Slash opowiedział o nauczycielu, który zmotywował go do gry na gitarze. Dużo mu zawdzięcza
Okazuje się, że niewiele brakowało, a Slash znany byłby z gry na zupełnie innym instrumencie! Na szczęście przyszły jeden z najlepszych gitarzystów na świecie trafił na swojej drodze na życzliwą mu osobę, która rozbudziła w nim pasję. Nim jeszcze Hudson rozpoczął grać na gitarze, zwrócił uwagę na bas. Chcąc podszkolić swoje umiejętności początkujący muzyk trafił na lekcje, prowadzone przez Roberta Wolina. Na jednych z zajęć Wolin zagrał dla swojego ucznia na gitarze elektrycznej utwór Cream. To wtedy Slash zdał sobie sprawę, że on też chce zostać gitarzystą. Choć na początku dysponował on jedynie wiosłem, które miało tylko jedną strunę, to jednak był na tyle zmotywowany, że udało mu się opanować grę.

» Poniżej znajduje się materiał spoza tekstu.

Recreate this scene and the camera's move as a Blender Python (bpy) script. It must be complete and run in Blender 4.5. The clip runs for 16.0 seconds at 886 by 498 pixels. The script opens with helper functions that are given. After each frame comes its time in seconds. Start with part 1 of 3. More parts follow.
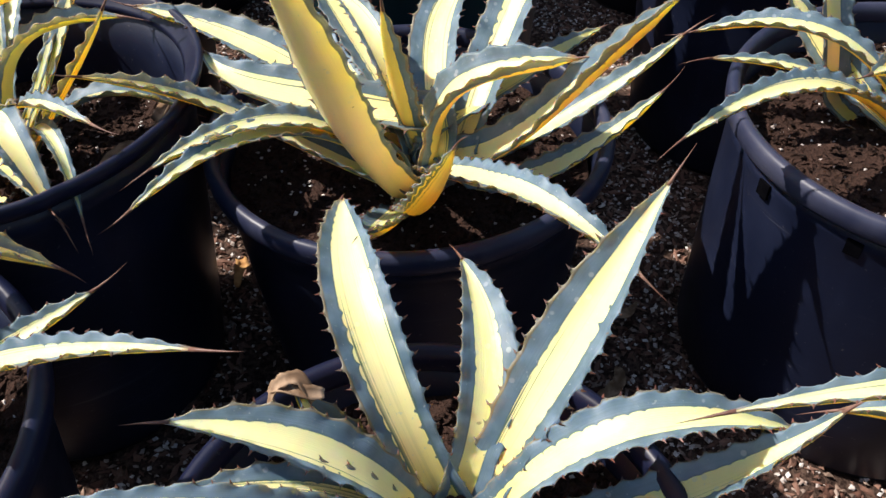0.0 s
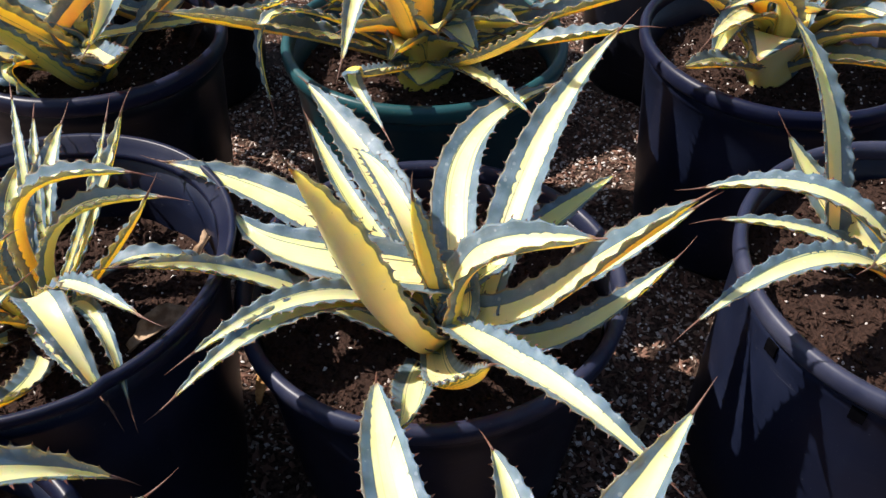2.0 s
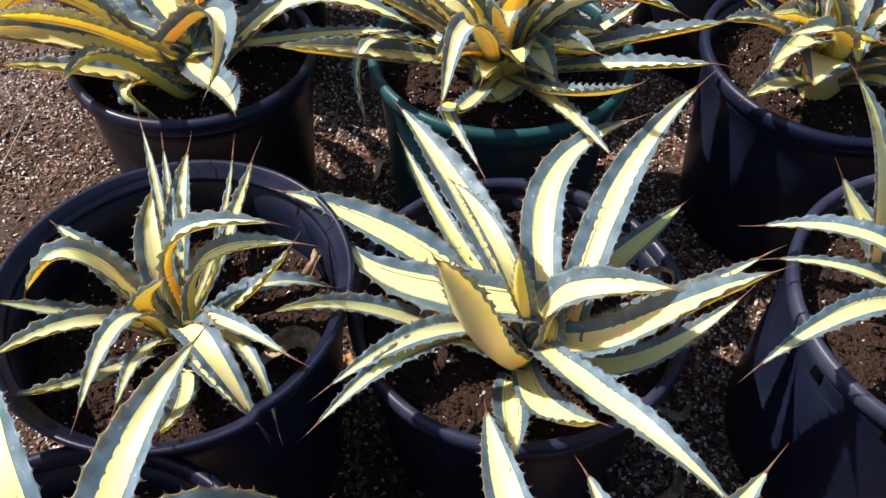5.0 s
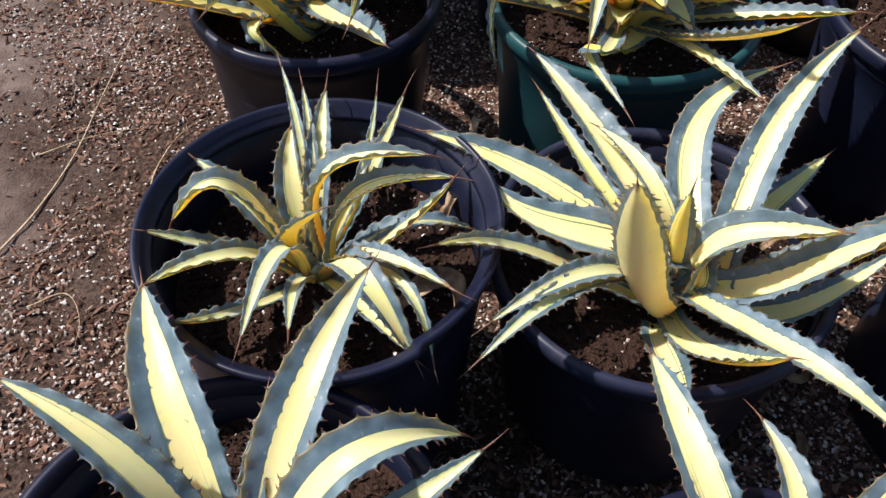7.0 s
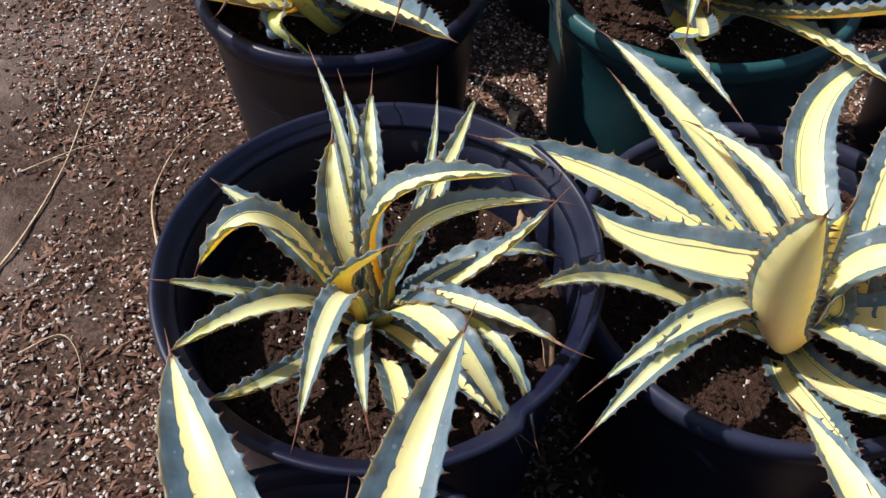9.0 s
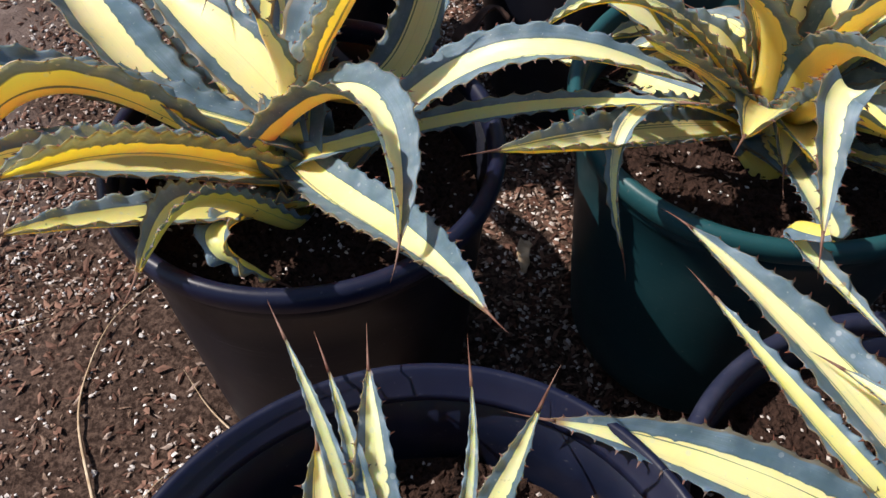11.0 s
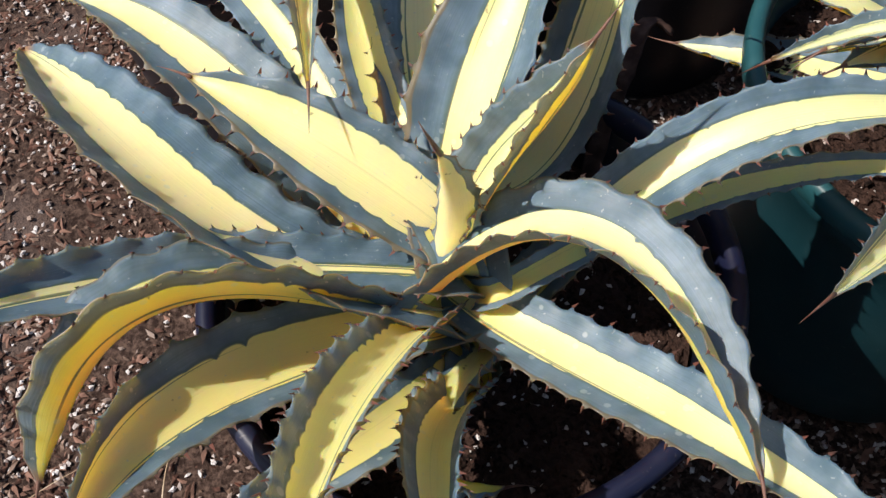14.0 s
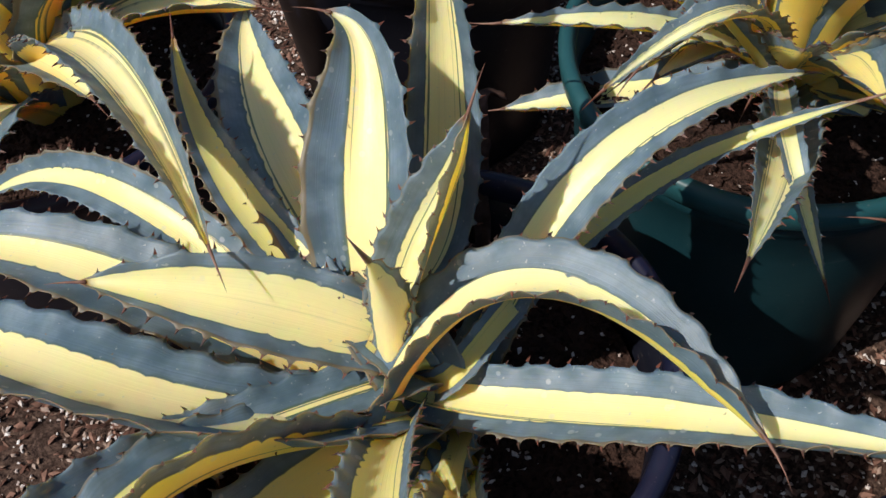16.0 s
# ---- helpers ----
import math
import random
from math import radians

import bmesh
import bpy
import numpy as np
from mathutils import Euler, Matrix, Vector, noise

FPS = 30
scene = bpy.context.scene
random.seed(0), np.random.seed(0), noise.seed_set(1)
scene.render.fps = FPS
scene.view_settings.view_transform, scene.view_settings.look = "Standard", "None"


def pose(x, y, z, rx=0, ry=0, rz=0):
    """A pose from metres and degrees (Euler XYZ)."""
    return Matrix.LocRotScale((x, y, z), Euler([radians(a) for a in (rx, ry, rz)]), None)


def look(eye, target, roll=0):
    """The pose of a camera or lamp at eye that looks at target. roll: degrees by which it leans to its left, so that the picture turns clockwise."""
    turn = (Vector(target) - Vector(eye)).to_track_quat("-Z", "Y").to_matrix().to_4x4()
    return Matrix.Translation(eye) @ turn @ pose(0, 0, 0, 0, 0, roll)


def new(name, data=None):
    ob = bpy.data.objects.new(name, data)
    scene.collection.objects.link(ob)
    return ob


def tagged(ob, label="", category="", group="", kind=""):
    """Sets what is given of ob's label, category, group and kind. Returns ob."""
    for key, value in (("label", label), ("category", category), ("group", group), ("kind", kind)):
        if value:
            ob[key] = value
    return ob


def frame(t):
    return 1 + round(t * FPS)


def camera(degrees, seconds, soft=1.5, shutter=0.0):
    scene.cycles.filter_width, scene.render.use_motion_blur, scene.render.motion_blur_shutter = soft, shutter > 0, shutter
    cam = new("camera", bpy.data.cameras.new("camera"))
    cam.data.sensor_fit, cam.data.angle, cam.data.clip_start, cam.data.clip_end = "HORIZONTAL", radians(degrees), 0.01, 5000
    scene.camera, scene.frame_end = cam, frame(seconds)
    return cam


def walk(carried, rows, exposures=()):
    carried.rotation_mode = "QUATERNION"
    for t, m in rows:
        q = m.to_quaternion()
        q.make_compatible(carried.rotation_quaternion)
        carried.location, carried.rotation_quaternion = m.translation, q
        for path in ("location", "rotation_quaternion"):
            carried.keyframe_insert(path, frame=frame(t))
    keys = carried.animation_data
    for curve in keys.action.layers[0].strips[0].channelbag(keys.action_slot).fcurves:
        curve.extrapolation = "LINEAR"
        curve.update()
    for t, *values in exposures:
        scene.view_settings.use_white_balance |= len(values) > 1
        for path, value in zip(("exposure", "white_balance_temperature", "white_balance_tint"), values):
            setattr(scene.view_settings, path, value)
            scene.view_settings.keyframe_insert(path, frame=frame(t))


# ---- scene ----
cam = camera(53.8, 16.0)
METRES, EYE, TILT, LEAN, TURN = 1.4, 0.712, -43.0, 0.0, 0.0
ROWS = [
    (0.0, 0.0, 0.0, 0.0, 0.0, 0.0, -0.0),
    (0.5, 0.0012, -0.0076, 0.0151, -0.15, 0.02, 0.12),
    (1.0, -0.0022, -0.0122, 0.0314, -0.24, 0.53, 0.29),
    (1.5, -0.0074, -0.014, 0.0534, -0.33, 0.58, 0.35),
    (2.0, -0.0204, -0.025, 0.0931, -0.66, 0.36, 0.28),
    (2.5, -0.0306, -0.0416, 0.1341, -0.63, -1.04, 0.32),
    (3.0, -0.0401, -0.0576, 0.1757, -0.77, -3.5, 0.39),
    (5.5, -0.1133, -0.0979, 0.1885, -0.38, -6.96, -1.04),
    (6.0, -0.1478, -0.0967, 0.1763, -0.14, -7.09, -1.19),
    (6.5, -0.1687, -0.0895, 0.1594, -0.1, -7.2, -1.59),
    (7.0, -0.1814, -0.0821, 0.1528, 0.2, -7.38, -2.01),
    (7.5, -0.1976, -0.0683, 0.1499, 0.55, -7.61, -1.91),
    (8.0, -0.2236, -0.0406, 0.1481, 0.31, -8.33, -1.83),
    (10.5, -0.2489, 0.1645, 0.2558, -3.99, -9.11, 3.9),
    (11.0, -0.2586, 0.2178, 0.286, -4.36, -9.13, 4.48),
    (11.5, -0.2703, 0.2541, 0.3053, -4.59, -9.2, 4.75),
    (12.0, -0.2921, 0.2988, 0.3182, -4.89, -9.38, 4.84),
    (12.5, -0.3113, 0.3379, 0.3321, -6.28, -10.14, 4.85),
    (13.0, -0.332, 0.3658, 0.3567, -8.77, -14.26, 7.06),
    (13.5, -0.3445, 0.3741, 0.3764, -10.43, -16.98, 9.58),
    (14.0, -0.3544, 0.3749, 0.3921, -13.1, -18.81, 13.59),
    (14.5, -0.3645, 0.3736, 0.4035, -16.17, -19.23, 17.09),
    (15.0, -0.3772, 0.3718, 0.4112, -21.34, -19.24, 21.57),
    (15.5, -0.3818, 0.3721, 0.4093, -26.04, -19.12, 26.53),
    (16.0, -0.3857, 0.3744, 0.3976, -29.89, -17.25, 30.11),
]
EXPOSURES = [(0.0, 0.38), (3.0, 0.44), (8.0, 0.18), (11.0, 0.06), (13.0, 0.12), (15.0, -0.18), (16.0, -0.30)]
walk(cam, [(t, pose(0, 0, EYE, TILT, LEAN, TURN) @ pose(METRES * x, METRES * y, METRES * z, 90 + pitch, roll, yaw)) for t, x, y, z, yaw, pitch, roll in ROWS], EXPOSURES)

# ---- world and sun ----
SUN_DIR = Vector((-0.96, 0.22, 1.22)).normalized()
world = bpy.data.worlds.new("sky")
scene.world = world
world.use_nodes = True
wn = world.node_tree
sky = wn.nodes.new("ShaderNodeTexSky")
sky.sky_type = "NISHITA"
sky.sun_disc = False
sky.sun_elevation = math.asin(SUN_DIR.z)
sky.sun_rotation = math.atan2(SUN_DIR.x, SUN_DIR.y)
wn.links.new(sky.outputs[0], wn.nodes["Background"].inputs[0])
wn.nodes["Background"].inputs[1].default_value = 0.112
sun_data = bpy.data.lights.new("sun", "SUN")
sun_data.energy, sun_data.angle, sun_data.color = 5.9, radians(0.53), (1.0, 0.918, 0.845)
sun = new("sun", sun_data)
sun.matrix_world = look(SUN_DIR * 20, (0, 0, 0))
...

On mówi: „Powiem ci coś – wybierz piosenkę, która naprawdę ci się podoba, a ja nauczę się jej dla ciebie i nauczę cię jej na końcu każdej lekcji. W ten sposób będziesz miał motywację". Więc pomyślałem: „OK”. Poszedłem i zrobiłem to, wróciłem do niego z piosenką i usiadłem tam i patrzyłem, jak słucha piosenki, gra ją i wymyśla to na gitarze. I pomyślałem: „Ku**a, ja też mogę to zrobić". Więc później rzuciłem lekcje i zacząłem grać na własną rękę, w zasadzie tak się nauczyłem. Ale i tak muszę mu bardzo podziękować. Po wydaniu "Appetite" byliśmy w trasie i w pewnym momencie skontaktowałem się z nim. Był świadomy faktu, że wystartowałem, to było całkiem fajnie - powiedział Slash w wywiadzie dla " Loudwire Nights".